Person C:  Lions are nice, but the most spectacular thing I've ever seen was a leopard  making a kill while giving birth.  
Don't get me wrong: lion cubs are adorable.
The worst time to hear this conversation is on a safari when all the animals are hiding, except the troop of baboons, which--let's be honest--are the sewer rats of the safari world.

That day our safari was rather uneventful, with two exceptions:

1) The dung beetles.  They are fascinating little creatures.

I think we ran over this little lady with our truck.
2) The horny elephant.  And by "horny" I don't mean a rhino.  I'm talking about the, "Mommy, why does that elephant have 5 legs?" horny.  

The 5-legged elephant
After the safari, the Showells breezed through Botswana immigration and headed to Zambian immigration.  This particular border crossing is mayhem wrapped in chaos with a side of nonsense. There are semi-trucks and street vendors, armed guards and money changers.   If you are not used to it, it is sensory overload.  Add in three kids and you can understand why Eric didn't want to wait in the line with everybody else.

So he grabbed someone to help expedite the process.  The kids and I went to our car and waited.

And waited.  And waited.  Then our "expeditor" came out and asked if I had accidentally grabbed Lisa's passport, because it was missing.  I checked my bags.  Nope.  Not with us.

A few minutes later Lisa came out to the car.  She was shaking with anger.  "They've lost my passport," she said and tears spilled down her cheeks.  

By this time, I'd become BFFs with the money changers.  I told Lisa not to worry, but she was having none of it.  She was convinced that she'd never get out of Zambia.  Even the money changers told her to calm down.  "Don't worry, Madam.  Don't worry..."

"How can they lose my passport?  This is ridiculous!" she yelled back at them.

"I don't know.  Just have a little faith.  They'll find your passport," I said.  The Zambian men outside my car nodded.  They wanted her to calm down just as much as I did.

"In fact," I added, "I'm going to pray to Jesus that we find this passport."  I said a quick prayer, and the Zambians emphatically their "Amens!"

Lisa muttered, "Eric better not have my passport in his pocket..."

Less than a minute later Eric was back at the car.  

"Did they find it?"  I asked.

"Yes, but here's the problem..."he started.

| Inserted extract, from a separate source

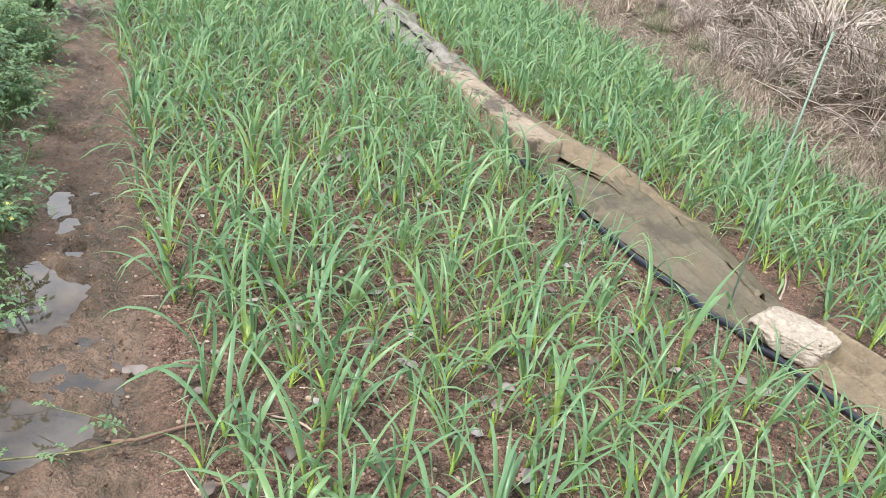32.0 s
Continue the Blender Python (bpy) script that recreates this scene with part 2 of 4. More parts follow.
def any_rotation():
    q = rng.normal(size=4)
    q /= np.linalg.norm(q)
    w, x, y, z = q
    return np.array([[1 - 2 * (y * y + z * z), 2 * (x * y - z * w), 2 * (x * z + y * w)], [2 * (x * y + z * w), 1 - 2 * (x * x + z * z), 2 * (y * z - x * w)], [2 * (x * z - y * w), 2 * (y * z + x * w), 1 - 2 * (x * x + y * y)]])


# ---- materials ----
class Nodes:
    def __init__(self, name):
        self.m = bpy.data.materials.new(name)
        self.m.use_nodes = True
        self.n, self.l = self.m.node_tree.nodes, self.m.node_tree.links
        self.b = self.n["Principled BSDF"]
        self.pos = self.n.new("ShaderNodeNewGeometry").outputs["Position"]

    def noise(self, scale, detail=4.0, rough=0.6, vec=None, stretch=None):
        t = self.n.new("ShaderNodeTexNoise")
        t.inputs["Scale"].default_value, t.inputs["Detail"].default_value, t.inputs["Roughness"].default_value = scale, detail, rough
        src = vec or self.pos
        if stretch:
            mp = self.n.new("ShaderNodeMapping")
            mp.inputs["Scale"].default_value = stretch
            self.l.new(src, mp.inputs["Vector"])
            src = mp.outputs["Vector"]
        self.l.new(src, t.inputs["Vector"])
        return t.outputs["Fac"]

    def voronoi(self, scale, feature="F1"):
        t = self.n.new("ShaderNodeTexVoronoi")
        t.feature = feature
        t.inputs["Scale"].default_value = scale
        self.l.new(self.pos, t.inputs["Vector"])
        return t

    def grains(self, scale, stops):
        """Grains of soil or grit, each of one colour, with warped edges."""
        warp = self.n.new("ShaderNodeTexNoise")
        warp.inputs["Scale"].default_value = scale * 1.3
        self.l.new(self.pos, warp.inputs["Vector"])
        mv = self.n.new("ShaderNodeVectorMath")
        mv.operation = "MULTIPLY_ADD"
        mv.inputs[1].default_value = (0.9 / scale,) * 3
        self.l.new(warp.outputs["Color"], mv.inputs[0])
        self.l.new(self.pos, mv.inputs[2])
        t = self.n.new("ShaderNodeTexVoronoi")
        t.inputs["Scale"].default_value = scale
        self.l.new(mv.outputs["Vector"], t.inputs["Vector"])
        sp = self.n.new("ShaderNodeSeparateColor")
        self.l.new(t.outputs["Color"], sp.inputs["Color"])
        return self.ramp(sp.outputs["Red"], stops)

    def attr(self, name):
        a = self.n.new("ShaderNodeAttribute")
        a.attribute_name = name
        return a.outputs["Fac"]

    def ramp(self, fac, stops):
        r = self.n.new("ShaderNodeValToRGB")
        el = r.color_ramp.elements
        while len(el) < len(stops):
            el.new(0.5)
        for e, (p, c) in zip(el, stops):
            e.position, e.color = p, (*c, 1)
        self.l.new(fac, r.inputs["Fac"])
        return r.outputs["Color"]

    def remap(self, fac, a, b, c=0.0, d=1.0):
        r = self.n.new("ShaderNodeMapRange")
        for key, val in (("From Min", a), ("From Max", b), ("To Min", c), ("To Max", d)):
            r.inputs[key].default_value = val
        self.l.new(fac, r.inputs["Value"])
        return r.outputs["Result"]

    def math(self, op, a, b):
        m = self.n.new("ShaderNodeMath")
        m.operation = op
        for i, x in enumerate((a, b)):
            if isinstance(x, (int, float)):
                m.inputs[i].default_value = x
            else:
                self.l.new(x, m.inputs[i])
        return m.outputs["Value"]

    def mix(self, fac, a, b, how="MIX"):
        m = self.n.new("ShaderNodeMix")
        m.data_type, m.blend_type = "RGBA", how
        for key, x in (("Factor", fac), ("A", a), ("B", b)):
            if isinstance(x, (int, float)):
                m.inputs[key].default_value = x
            elif isinstance(x, tuple):
                m.inputs[key].default_value = (*x, 1)
            else:
                self.l.new(x, m.inputs[key])
        return m.outputs["Result"]

    def colour(self, c):
        self.l.new(c, self.b.inputs["Base Color"])
        return self

    def rough(self, r):
        if isinstance(r, (int, float)):
            self.b.inputs["Roughness"].default_value = r
        else:
            self.l.new(r, self.b.inputs["Roughness"])
        return self

    def bump(self, h, strength=0.5, dist=0.01):
        b = self.n.new("ShaderNodeBump")
        b.inputs["Strength"].default_value, b.inputs["Distance"].default_value = strength, dist
        self.l.new(h, b.inputs["Height"])
        self.l.new(b.outputs["Normal"], self.b.inputs["Normal"])
        return self

    def leafy(self, colour, amount=0.3):
        """Lets some light through thin leaves."""
        tr = self.n.new("ShaderNodeBsdfTranslucent")
        self.l.new(colour, tr.inputs["Color"])
        mx = self.n.new("ShaderNodeMixShader")
        mx.inputs["Fac"].default_value = amount
        self.l.new(self.b.outputs["BSDF"], mx.inputs[1])
        self.l.new(tr.outputs["BSDF"], mx.inputs[2])
        self.l.new(mx.outputs["Shader"], self.n["Material Output"].inputs["Surface"])
        return self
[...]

"Where was my passport?" Lisa interrupted.  

"In my back pocket.  And the guy from immigration is really really angry and wants us to apologize," he said.

Then the LIVID immigration official appeared at my window.  Eric hadn't yelled or behaved inappropriately, but the tense situation made the immigration official lose face and people had assumed that he'd done something crooked, when, in fact, he had just been doing his job.  

Eric apologized.  Lisa apologized.  I apologized.  

And with that and a huge smile, the man let us go on our merry way.

That's how Eric spent his Stupid Points and how Lisa earned her African wings.  Funny thing is, she won't put her passport down and keeps talking about "not missing her flight."

Ah, Africa.  You never disappoint me.